Task prompt
Drop every picture and give the entries back exactly.

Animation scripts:
** start **
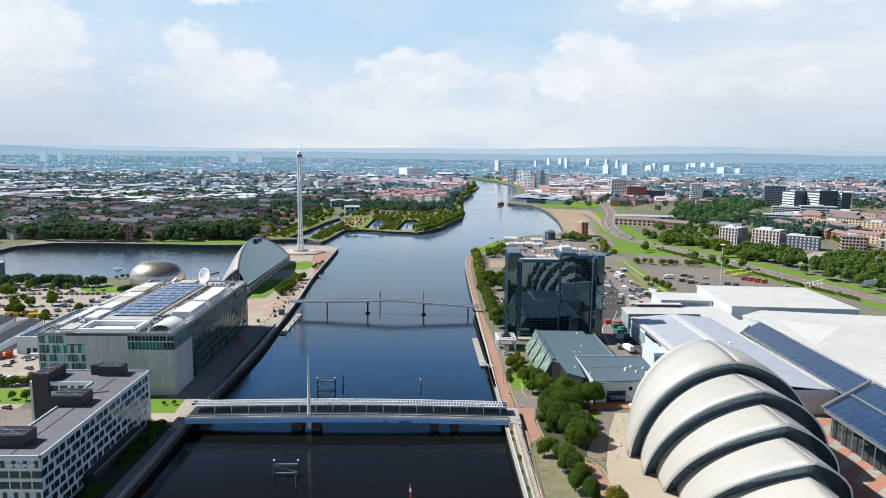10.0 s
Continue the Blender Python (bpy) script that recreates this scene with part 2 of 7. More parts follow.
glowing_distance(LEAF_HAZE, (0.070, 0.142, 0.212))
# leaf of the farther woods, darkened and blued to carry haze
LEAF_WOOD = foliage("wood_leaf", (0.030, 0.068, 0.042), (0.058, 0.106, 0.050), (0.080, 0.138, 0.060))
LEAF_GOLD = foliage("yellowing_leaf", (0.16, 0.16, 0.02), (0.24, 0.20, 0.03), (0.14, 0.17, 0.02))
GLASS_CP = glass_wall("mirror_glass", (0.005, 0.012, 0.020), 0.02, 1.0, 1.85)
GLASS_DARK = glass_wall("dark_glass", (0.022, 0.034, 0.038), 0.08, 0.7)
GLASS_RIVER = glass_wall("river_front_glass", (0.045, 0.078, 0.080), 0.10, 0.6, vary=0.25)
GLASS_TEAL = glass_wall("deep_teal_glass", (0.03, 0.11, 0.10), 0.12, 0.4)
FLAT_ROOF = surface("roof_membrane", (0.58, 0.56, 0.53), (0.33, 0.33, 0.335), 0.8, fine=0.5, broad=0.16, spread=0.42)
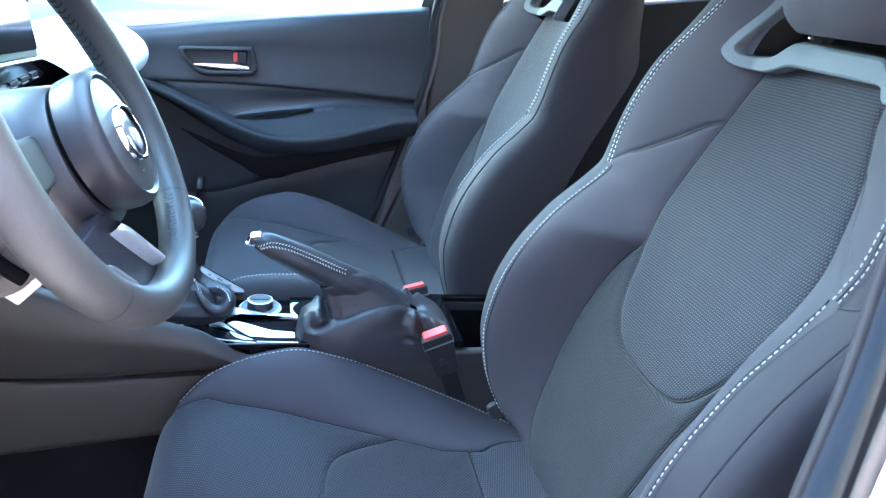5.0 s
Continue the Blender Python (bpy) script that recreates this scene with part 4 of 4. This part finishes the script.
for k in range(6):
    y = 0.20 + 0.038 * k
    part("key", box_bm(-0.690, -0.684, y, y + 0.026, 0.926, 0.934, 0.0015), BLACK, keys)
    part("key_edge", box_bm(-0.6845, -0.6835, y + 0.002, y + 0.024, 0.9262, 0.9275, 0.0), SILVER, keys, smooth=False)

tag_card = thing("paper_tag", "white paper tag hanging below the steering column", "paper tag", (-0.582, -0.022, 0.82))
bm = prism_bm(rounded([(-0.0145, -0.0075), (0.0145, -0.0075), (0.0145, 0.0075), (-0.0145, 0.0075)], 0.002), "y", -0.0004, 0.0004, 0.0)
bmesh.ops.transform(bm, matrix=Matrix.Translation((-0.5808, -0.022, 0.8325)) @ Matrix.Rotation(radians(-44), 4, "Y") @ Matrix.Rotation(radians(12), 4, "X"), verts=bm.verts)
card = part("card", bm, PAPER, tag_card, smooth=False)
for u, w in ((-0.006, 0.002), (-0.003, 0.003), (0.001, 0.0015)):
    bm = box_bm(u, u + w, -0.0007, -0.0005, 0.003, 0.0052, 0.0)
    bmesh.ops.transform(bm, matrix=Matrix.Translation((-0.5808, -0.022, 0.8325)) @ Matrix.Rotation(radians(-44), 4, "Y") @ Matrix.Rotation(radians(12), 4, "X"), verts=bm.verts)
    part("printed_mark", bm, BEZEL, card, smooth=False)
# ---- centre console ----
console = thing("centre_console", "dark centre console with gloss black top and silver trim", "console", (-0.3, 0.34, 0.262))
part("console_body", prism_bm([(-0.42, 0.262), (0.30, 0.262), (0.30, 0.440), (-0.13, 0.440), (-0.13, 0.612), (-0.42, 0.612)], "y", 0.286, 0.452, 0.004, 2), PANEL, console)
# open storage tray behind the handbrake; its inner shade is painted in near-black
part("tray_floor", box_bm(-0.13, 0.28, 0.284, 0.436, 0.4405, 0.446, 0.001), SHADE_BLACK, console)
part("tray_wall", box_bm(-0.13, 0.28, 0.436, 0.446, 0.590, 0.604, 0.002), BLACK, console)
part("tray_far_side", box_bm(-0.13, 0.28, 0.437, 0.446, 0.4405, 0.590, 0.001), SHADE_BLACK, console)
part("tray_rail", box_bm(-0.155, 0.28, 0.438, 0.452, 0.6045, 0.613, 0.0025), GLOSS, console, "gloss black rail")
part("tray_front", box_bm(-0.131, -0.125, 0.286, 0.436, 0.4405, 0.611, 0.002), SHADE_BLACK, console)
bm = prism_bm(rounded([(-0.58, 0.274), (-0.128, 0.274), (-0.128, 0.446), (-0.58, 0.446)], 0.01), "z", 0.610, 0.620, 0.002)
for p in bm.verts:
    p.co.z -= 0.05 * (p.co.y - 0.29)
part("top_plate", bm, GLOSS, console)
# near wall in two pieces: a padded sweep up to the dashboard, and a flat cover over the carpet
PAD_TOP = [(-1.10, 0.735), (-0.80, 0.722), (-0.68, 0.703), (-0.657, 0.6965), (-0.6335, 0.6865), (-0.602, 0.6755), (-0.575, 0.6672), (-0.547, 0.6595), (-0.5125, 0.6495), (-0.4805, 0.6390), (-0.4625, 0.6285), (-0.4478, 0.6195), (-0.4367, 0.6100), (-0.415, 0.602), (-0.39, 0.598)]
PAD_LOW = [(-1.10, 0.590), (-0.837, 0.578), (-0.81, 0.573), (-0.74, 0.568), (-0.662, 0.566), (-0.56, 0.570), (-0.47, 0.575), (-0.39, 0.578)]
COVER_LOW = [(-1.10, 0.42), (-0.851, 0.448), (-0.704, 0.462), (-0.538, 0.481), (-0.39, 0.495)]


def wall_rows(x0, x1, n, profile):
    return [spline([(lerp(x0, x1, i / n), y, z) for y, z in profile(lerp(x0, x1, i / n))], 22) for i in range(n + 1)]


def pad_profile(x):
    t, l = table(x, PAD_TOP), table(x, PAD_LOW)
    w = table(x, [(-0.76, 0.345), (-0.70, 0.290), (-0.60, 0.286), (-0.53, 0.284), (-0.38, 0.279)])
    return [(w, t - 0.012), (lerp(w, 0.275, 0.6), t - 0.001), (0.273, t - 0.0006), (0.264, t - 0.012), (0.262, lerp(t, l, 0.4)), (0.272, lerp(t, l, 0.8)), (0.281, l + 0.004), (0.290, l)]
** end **
Complete answer
10.0 s
Continue the Blender Python (bpy) script that recreates this scene with part 2 of 7. More parts follow.
glowing_distance(LEAF_HAZE, (0.070, 0.142, 0.212))
# leaf of the farther woods, darkened and blued to carry haze
LEAF_WOOD = foliage("wood_leaf", (0.030, 0.068, 0.042), (0.058, 0.106, 0.050), (0.080, 0.138, 0.060))
LEAF_GOLD = foliage("yellowing_leaf", (0.16, 0.16, 0.02), (0.24, 0.20, 0.03), (0.14, 0.17, 0.02))
GLASS_CP = glass_wall("mirror_glass", (0.005, 0.012, 0.020), 0.02, 1.0, 1.85)
GLASS_DARK = glass_wall("dark_glass", (0.022, 0.034, 0.038), 0.08, 0.7)
GLASS_RIVER = glass_wall("river_front_glass", (0.045, 0.078, 0.080), 0.10, 0.6, vary=0.25)
GLASS_TEAL = glass_wall("deep_teal_glass", (0.03, 0.11, 0.10), 0.12, 0.4)
FLAT_ROOF = surface("roof_membrane", (0.58, 0.56, 0.53), (0.33, 0.33, 0.335), 0.8, fine=0.5, broad=0.16, spread=0.42)
5.0 s
Continue the Blender Python (bpy) script that recreates this scene with part 4 of 4. This part finishes the script.
for k in range(6):
    y = 0.20 + 0.038 * k
    part("key", box_bm(-0.690, -0.684, y, y + 0.026, 0.926, 0.934, 0.0015), BLACK, keys)
    part("key_edge", box_bm(-0.6845, -0.6835, y + 0.002, y + 0.024, 0.9262, 0.9275, 0.0), SILVER, keys, smooth=False)

tag_card = thing("paper_tag", "white paper tag hanging below the steering column", "paper tag", (-0.582, -0.022, 0.82))
bm = prism_bm(rounded([(-0.0145, -0.0075), (0.0145, -0.0075), (0.0145, 0.0075), (-0.0145, 0.0075)], 0.002), "y", -0.0004, 0.0004, 0.0)
bmesh.ops.transform(bm, matrix=Matrix.Translation((-0.5808, -0.022, 0.8325)) @ Matrix.Rotation(radians(-44), 4, "Y") @ Matrix.Rotation(radians(12), 4, "X"), verts=bm.verts)
card = part("card", bm, PAPER, tag_card, smooth=False)
for u, w in ((-0.006, 0.002), (-0.003, 0.003), (0.001, 0.0015)):
    bm = box_bm(u, u + w, -0.0007, -0.0005, 0.003, 0.0052, 0.0)
    bmesh.ops.transform(bm, matrix=Matrix.Translation((-0.5808, -0.022, 0.8325)) @ Matrix.Rotation(radians(-44), 4, "Y") @ Matrix.Rotation(radians(12), 4, "X"), verts=bm.verts)
    part("printed_mark", bm, BEZEL, card, smooth=False)
# ---- centre console ----
console = thing("centre_console", "dark centre console with gloss black top and silver trim", "console", (-0.3, 0.34, 0.262))
part("console_body", prism_bm([(-0.42, 0.262), (0.30, 0.262), (0.30, 0.440), (-0.13, 0.440), (-0.13, 0.612), (-0.42, 0.612)], "y", 0.286, 0.452, 0.004, 2), PANEL, console)
# open storage tray behind the handbrake; its inner shade is painted in near-black
part("tray_floor", box_bm(-0.13, 0.28, 0.284, 0.436, 0.4405, 0.446, 0.001), SHADE_BLACK, console)
part("tray_wall", box_bm(-0.13, 0.28, 0.436, 0.446, 0.590, 0.604, 0.002), BLACK, console)
part("tray_far_side", box_bm(-0.13, 0.28, 0.437, 0.446, 0.4405, 0.590, 0.001), SHADE_BLACK, console)
part("tray_rail", box_bm(-0.155, 0.28, 0.438, 0.452, 0.6045, 0.613, 0.0025), GLOSS, console, "gloss black rail")
part("tray_front", box_bm(-0.131, -0.125, 0.286, 0.436, 0.4405, 0.611, 0.002), SHADE_BLACK, console)
bm = prism_bm(rounded([(-0.58, 0.274), (-0.128, 0.274), (-0.128, 0.446), (-0.58, 0.446)], 0.01), "z", 0.610, 0.620, 0.002)
for p in bm.verts:
    p.co.z -= 0.05 * (p.co.y - 0.29)
part("top_plate", bm, GLOSS, console)
# near wall in two pieces: a padded sweep up to the dashboard, and a flat cover over the carpet
PAD_TOP = [(-1.10, 0.735), (-0.80, 0.722), (-0.68, 0.703), (-0.657, 0.6965), (-0.6335, 0.6865), (-0.602, 0.6755), (-0.575, 0.6672), (-0.547, 0.6595), (-0.5125, 0.6495), (-0.4805, 0.6390), (-0.4625, 0.6285), (-0.4478, 0.6195), (-0.4367, 0.6100), (-0.415, 0.602), (-0.39, 0.598)]
PAD_LOW = [(-1.10, 0.590), (-0.837, 0.578), (-0.81, 0.573), (-0.74, 0.568), (-0.662, 0.566), (-0.56, 0.570), (-0.47, 0.575), (-0.39, 0.578)]
COVER_LOW = [(-1.10, 0.42), (-0.851, 0.448), (-0.704, 0.462), (-0.538, 0.481), (-0.39, 0.495)]


def wall_rows(x0, x1, n, profile):
    return [spline([(lerp(x0, x1, i / n), y, z) for y, z in profile(lerp(x0, x1, i / n))], 22) for i in range(n + 1)]


def pad_profile(x):
    t, l = table(x, PAD_TOP), table(x, PAD_LOW)
    w = table(x, [(-0.76, 0.345), (-0.70, 0.290), (-0.60, 0.286), (-0.53, 0.284), (-0.38, 0.279)])
    return [(w, t - 0.012), (lerp(w, 0.275, 0.6), t - 0.001), (0.273, t - 0.0006), (0.264, t - 0.012), (0.262, lerp(t, l, 0.4)), (0.272, lerp(t, l, 0.8)), (0.281, l + 0.004), (0.290, l)]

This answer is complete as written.